• **Exercise data**
*****

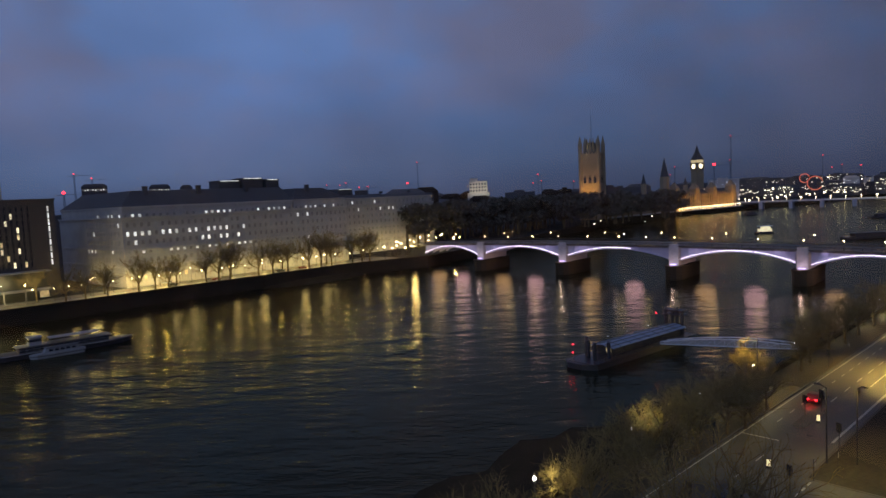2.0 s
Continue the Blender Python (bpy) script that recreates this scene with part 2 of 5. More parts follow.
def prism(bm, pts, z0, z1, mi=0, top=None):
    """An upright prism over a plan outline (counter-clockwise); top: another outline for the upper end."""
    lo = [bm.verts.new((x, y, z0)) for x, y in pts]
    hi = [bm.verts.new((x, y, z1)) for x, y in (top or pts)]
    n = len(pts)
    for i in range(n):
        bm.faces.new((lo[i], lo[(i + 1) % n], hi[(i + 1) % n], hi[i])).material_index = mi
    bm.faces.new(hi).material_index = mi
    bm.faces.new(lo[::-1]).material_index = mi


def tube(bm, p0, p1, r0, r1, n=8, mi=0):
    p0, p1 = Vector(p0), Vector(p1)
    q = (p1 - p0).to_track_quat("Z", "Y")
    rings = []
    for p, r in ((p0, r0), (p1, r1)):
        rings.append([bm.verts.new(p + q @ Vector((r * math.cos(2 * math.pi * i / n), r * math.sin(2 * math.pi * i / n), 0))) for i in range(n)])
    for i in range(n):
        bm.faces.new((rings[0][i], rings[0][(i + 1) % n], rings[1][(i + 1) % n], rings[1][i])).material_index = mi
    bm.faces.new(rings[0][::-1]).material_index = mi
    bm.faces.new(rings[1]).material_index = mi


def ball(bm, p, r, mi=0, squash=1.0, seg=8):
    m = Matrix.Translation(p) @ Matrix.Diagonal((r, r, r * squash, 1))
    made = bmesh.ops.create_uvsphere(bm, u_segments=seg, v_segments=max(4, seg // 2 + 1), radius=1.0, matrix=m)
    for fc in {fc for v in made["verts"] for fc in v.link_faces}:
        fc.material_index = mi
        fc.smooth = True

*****

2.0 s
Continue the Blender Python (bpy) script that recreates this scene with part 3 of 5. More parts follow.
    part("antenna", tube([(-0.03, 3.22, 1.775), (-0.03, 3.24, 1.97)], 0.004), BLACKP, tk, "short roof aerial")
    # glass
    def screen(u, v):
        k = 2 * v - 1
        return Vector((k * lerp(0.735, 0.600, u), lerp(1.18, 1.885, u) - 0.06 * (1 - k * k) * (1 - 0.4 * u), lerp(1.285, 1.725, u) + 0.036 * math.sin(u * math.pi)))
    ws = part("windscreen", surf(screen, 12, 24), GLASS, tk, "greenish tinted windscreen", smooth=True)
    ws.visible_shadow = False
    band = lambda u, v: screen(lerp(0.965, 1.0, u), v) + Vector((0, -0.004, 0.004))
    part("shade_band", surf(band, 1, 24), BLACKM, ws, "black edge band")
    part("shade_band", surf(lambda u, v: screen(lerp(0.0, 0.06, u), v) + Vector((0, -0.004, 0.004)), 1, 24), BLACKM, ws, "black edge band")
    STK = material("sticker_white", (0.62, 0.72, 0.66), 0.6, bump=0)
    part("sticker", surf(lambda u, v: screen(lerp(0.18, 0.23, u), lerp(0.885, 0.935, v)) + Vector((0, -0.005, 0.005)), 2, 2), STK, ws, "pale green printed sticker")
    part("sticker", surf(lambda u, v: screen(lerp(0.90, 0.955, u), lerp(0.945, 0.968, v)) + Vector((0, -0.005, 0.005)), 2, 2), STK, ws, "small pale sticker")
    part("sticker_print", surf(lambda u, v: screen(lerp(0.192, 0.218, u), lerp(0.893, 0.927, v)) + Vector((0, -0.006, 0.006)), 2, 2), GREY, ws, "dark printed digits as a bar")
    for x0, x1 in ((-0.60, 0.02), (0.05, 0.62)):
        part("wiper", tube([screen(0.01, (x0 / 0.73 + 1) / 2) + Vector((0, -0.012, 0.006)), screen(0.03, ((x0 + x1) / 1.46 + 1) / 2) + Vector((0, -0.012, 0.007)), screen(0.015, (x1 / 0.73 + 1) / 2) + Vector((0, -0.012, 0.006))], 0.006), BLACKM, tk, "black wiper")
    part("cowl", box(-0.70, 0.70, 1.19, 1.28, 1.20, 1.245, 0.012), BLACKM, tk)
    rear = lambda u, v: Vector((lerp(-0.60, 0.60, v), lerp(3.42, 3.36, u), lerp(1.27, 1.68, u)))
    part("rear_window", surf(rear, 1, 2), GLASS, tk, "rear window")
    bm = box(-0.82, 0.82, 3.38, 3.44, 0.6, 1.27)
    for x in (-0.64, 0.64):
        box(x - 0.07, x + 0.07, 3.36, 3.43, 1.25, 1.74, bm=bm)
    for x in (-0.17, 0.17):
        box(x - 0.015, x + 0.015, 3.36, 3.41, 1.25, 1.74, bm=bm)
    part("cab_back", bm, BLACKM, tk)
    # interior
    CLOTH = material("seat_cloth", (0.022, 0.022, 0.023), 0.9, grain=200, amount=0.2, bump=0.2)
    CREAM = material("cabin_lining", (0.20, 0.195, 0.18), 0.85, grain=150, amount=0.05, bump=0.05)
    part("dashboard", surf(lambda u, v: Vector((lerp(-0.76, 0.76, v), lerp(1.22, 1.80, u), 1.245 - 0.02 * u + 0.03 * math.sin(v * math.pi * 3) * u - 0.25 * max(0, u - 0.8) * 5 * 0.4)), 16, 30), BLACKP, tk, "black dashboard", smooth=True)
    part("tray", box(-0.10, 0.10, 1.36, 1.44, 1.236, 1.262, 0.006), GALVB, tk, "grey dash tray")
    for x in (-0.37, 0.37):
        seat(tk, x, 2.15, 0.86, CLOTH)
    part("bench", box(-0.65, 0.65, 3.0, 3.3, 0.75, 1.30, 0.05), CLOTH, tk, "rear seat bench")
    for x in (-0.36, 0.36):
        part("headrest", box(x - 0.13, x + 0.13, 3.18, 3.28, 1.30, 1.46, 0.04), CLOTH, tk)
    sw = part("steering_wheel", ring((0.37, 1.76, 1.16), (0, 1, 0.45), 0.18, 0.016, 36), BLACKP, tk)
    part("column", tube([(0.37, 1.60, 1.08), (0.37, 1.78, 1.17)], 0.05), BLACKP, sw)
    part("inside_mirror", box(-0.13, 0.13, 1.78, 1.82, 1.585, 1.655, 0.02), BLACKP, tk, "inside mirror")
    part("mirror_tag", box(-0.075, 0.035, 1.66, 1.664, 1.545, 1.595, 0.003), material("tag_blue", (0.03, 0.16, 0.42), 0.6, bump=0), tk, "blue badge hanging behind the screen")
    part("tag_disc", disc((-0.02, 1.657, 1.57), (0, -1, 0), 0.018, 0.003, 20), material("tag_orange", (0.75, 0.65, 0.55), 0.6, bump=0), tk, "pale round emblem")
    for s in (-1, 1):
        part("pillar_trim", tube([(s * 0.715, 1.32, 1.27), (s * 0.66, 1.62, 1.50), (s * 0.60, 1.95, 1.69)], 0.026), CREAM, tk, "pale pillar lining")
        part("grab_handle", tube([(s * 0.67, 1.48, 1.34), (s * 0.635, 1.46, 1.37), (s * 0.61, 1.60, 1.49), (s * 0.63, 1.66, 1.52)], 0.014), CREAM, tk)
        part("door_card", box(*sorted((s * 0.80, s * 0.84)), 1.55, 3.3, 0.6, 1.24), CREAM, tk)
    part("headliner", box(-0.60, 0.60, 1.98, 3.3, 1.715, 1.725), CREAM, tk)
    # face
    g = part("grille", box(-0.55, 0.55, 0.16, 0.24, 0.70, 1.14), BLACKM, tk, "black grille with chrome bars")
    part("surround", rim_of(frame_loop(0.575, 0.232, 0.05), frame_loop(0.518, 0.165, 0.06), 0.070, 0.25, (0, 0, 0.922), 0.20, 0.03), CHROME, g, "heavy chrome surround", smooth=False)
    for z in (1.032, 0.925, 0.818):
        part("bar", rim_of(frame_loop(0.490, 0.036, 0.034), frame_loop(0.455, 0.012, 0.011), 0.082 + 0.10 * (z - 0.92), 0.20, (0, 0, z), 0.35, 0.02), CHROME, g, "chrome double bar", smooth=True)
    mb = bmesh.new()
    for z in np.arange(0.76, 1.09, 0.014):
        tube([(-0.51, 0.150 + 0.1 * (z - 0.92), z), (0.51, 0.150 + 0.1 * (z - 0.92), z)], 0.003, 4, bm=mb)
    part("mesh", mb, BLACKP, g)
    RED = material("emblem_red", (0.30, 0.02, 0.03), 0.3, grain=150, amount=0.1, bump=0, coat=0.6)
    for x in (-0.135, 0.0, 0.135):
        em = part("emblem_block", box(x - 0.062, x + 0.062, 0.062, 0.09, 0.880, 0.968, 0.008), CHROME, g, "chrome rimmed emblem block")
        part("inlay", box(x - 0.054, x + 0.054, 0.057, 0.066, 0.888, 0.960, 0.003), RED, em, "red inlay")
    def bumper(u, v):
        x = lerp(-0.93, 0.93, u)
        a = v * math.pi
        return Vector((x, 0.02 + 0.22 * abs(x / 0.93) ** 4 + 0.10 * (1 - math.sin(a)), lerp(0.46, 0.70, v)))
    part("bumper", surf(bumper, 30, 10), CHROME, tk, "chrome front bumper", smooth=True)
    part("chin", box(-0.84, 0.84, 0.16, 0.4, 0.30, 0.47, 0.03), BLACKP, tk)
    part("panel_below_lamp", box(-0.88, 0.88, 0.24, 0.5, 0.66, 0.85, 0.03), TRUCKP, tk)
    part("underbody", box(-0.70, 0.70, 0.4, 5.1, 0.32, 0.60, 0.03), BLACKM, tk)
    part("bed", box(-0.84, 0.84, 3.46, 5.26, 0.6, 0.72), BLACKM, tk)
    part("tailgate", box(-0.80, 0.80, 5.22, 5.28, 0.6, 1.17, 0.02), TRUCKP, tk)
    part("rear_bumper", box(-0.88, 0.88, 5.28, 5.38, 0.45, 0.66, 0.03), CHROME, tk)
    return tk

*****

• **Short exercise**
Each line from the one holding "2 of 5. More parts follow." to the one holding "bm.faces.new(lo[::-1]).material_index = mi", those two included, is to be transcribed exactly, and no other line.

• **Task response**
Continue the Blender Python (bpy) script that recreates this scene with part 2 of 5. More parts follow.
def prism(bm, pts, z0, z1, mi=0, top=None):
    """An upright prism over a plan outline (counter-clockwise); top: another outline for the upper end."""
    lo = [bm.verts.new((x, y, z0)) for x, y in pts]
    hi = [bm.verts.new((x, y, z1)) for x, y in (top or pts)]
    n = len(pts)
    for i in range(n):
        bm.faces.new((lo[i], lo[(i + 1) % n], hi[(i + 1) % n], hi[i])).material_index = mi
    bm.faces.new(hi).material_index = mi
    bm.faces.new(lo[::-1]).material_index = mi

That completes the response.